The board should not wait until a major customer, regulator or partner asks the question first.

What a mature board response looks like

A mature board response to post-quantum risk is not panic. It is structured preparation.

The first objective is not to deploy new cryptography everywhere. It is to create visibility and control.

That means:

  • identifying long-life sensitive data;
  • locating public-key cryptography across critical systems;
  • mapping vendor and software dependencies;
  • prioritising systems by risk, sensitivity and operational importance;
  • creating a transition roadmap;
  • modernising systems where required;
  • maintaining evidence for governance, customers and future assurance.

Post-quantum transition is not only a cryptography project. It is a business continuity, data protection and digital-trust program.

The board’s role is to make sure the organisation starts early enough, asks the right questions and treats the issue with the seriousness it deserves.

The practical first step

For most organisations, the right starting point is a PQC readiness assessment.

Not because every system needs immediate replacement.

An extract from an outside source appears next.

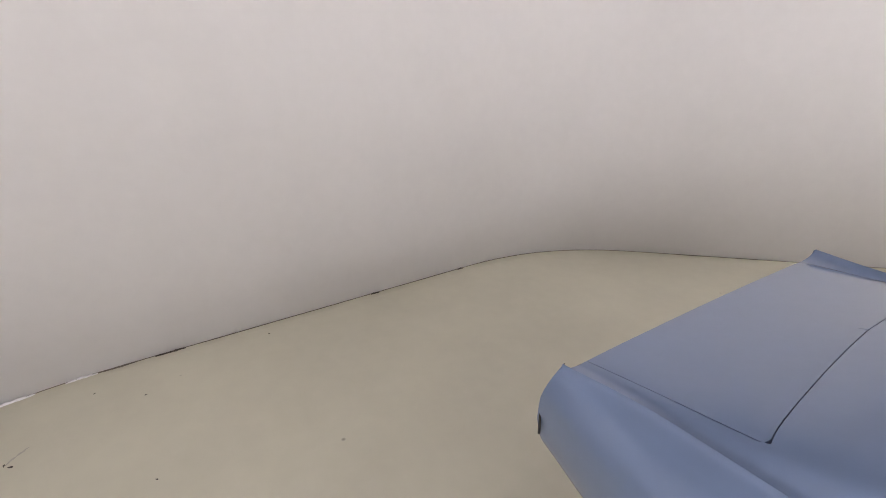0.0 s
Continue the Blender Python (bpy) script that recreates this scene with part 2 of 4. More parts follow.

But because leadership needs to know:

  • where exposure may exist;
  • which data and systems matter most;
  • which dependencies are controlled by vendors;
  • which systems may require redevelopment;
  • what decisions need to be made before transition pressure increases.
 

The organisations that prepare early will be better positioned to protect trust, manage cost and avoid rushed technical decisions later.

Post-quantum risk may sound like a future cryptography issue.

For the board, it is already a governance question.